An international team of researchers have published a study exploring the association between summer temperature and drought across Europe placing recent drought in the context of the past 12 centuries.
The study reveals that, throughout history, northern Europe has tended to get wetter and southern Europe to get drier during warmer periods. They also observe that recent changes in drought patterns are not unprecedented as yet and emphasising that continuing to improve understanding of the relationship between summer heat and drought is critical to projecting flood and drought risks.
The new study, published in Environmental Research Letters, explores the relationship between summer temperature and drought using weather measurements going back to the 18th century and tree-ring reconstructions of temperature and drought going back to the 9th century. The team then compared the picture of past temperature and drought, revealed by the tree-ring records, to simulations from the same climate models that are used to predict future climate.
This comparison revealed that the climate model simulations show a too strong relationship between warm and dry summers, and do not capture that a large part of Europe has received more precipitation, not less, when it has been warm in the past 12 centuries.
Project leader Dr. Fredrik Charpentier Ljungqvist, Associate Professor at Stockholm University, said these new findings are important as we are able to see for the first time that the relationship between summer temperature and drought in modern weather measurements has persisted for at least 12 centuries. “We can also see that wetting trend in northern Europe, and drying trend in southern Europe, during the 20th century is not unprecedented over this time perspective,” he said.

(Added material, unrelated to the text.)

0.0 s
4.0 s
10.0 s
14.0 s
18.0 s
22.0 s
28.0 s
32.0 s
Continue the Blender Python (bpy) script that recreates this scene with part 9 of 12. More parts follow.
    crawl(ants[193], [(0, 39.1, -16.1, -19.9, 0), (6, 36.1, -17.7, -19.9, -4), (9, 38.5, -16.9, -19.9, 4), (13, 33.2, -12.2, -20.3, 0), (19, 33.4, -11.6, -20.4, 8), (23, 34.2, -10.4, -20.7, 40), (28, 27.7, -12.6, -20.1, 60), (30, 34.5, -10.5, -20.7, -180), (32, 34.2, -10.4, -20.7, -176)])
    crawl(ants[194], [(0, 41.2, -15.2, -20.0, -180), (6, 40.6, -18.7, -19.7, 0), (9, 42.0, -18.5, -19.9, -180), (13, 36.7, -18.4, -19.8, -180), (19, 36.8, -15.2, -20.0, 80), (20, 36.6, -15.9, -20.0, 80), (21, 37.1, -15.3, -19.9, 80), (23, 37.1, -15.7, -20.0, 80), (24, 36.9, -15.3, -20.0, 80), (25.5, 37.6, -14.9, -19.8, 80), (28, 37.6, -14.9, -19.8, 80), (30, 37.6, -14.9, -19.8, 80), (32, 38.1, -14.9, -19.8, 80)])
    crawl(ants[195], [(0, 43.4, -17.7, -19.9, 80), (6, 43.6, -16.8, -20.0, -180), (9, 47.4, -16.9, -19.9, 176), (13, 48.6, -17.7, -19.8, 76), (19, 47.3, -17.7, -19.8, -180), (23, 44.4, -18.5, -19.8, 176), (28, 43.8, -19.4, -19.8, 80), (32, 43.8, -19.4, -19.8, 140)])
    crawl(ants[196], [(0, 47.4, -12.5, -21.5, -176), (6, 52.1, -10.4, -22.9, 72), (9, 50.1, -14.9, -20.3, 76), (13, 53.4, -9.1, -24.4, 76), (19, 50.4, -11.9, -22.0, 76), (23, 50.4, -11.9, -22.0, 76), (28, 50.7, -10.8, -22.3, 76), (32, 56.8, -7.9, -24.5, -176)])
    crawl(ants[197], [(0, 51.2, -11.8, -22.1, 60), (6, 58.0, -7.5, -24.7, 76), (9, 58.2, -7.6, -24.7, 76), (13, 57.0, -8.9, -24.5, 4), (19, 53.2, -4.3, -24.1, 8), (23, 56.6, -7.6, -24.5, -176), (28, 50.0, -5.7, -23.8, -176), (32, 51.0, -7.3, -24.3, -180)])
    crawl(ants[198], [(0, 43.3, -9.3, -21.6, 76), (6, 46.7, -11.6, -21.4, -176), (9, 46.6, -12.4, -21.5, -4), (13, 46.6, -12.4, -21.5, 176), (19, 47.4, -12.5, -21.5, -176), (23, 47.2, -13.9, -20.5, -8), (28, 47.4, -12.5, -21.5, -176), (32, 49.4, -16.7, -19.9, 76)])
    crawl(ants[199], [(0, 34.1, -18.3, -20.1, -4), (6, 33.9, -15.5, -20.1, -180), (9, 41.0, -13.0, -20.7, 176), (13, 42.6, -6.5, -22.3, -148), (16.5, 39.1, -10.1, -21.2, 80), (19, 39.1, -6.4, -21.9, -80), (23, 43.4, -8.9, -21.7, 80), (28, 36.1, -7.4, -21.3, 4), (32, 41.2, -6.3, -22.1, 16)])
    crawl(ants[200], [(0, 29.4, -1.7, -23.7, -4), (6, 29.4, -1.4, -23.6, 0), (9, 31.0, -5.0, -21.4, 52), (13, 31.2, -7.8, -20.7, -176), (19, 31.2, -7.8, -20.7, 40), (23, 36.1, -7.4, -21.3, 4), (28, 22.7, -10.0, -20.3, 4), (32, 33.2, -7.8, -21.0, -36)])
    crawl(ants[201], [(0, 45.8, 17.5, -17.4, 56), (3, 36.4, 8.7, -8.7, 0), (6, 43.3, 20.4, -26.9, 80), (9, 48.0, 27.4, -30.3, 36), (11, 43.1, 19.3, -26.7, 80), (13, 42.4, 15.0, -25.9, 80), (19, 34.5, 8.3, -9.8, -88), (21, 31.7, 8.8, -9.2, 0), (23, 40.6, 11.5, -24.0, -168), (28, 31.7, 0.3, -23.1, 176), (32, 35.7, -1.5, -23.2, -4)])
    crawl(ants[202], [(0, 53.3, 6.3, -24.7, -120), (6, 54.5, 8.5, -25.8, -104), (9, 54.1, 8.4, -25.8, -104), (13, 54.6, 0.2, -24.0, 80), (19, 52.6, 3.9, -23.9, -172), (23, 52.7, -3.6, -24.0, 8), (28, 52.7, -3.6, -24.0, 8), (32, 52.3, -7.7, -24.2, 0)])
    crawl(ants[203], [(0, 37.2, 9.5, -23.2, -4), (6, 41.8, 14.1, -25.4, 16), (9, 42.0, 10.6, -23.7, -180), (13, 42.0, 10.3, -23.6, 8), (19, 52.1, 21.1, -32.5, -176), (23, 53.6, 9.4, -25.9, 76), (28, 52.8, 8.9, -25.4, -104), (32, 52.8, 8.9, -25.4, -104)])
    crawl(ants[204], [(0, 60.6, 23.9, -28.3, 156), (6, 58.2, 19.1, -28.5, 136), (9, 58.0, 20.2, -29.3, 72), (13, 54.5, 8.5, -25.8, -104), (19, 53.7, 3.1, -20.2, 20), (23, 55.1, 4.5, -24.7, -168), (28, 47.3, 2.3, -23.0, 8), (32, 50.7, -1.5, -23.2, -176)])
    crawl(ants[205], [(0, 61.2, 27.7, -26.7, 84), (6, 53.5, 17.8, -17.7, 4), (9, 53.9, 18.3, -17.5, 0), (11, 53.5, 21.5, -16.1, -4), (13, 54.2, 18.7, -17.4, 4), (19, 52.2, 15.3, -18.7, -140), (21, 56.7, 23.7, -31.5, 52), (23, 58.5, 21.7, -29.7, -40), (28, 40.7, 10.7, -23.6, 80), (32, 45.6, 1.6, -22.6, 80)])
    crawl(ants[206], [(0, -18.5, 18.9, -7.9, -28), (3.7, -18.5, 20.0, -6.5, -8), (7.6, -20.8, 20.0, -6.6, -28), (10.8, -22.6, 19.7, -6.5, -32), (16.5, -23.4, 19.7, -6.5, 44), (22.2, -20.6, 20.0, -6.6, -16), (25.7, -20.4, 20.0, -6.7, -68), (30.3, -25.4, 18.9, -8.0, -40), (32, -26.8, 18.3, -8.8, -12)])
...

Going on to discuss the climate model results, Dr. Ljungqvist said: “Crucially, our study shows that the very strong link between warm and dry periods being simulated in the climate models could be too simple. It’s not a picture backed up by the weather records and tree-ring data. The climate model simulations seem to underestimate how large part of Europe actually experiences wetter summers when the climate is warmer.”
“Our study implies a possible exaggeration in the climate models of temperature-driven drought risk in parts of northern Europe under global warming. But this also means that the models may well underestimate future excessive precipitation, with associated flood risks, in northern Europe,” continues Dr. Ljungqvist.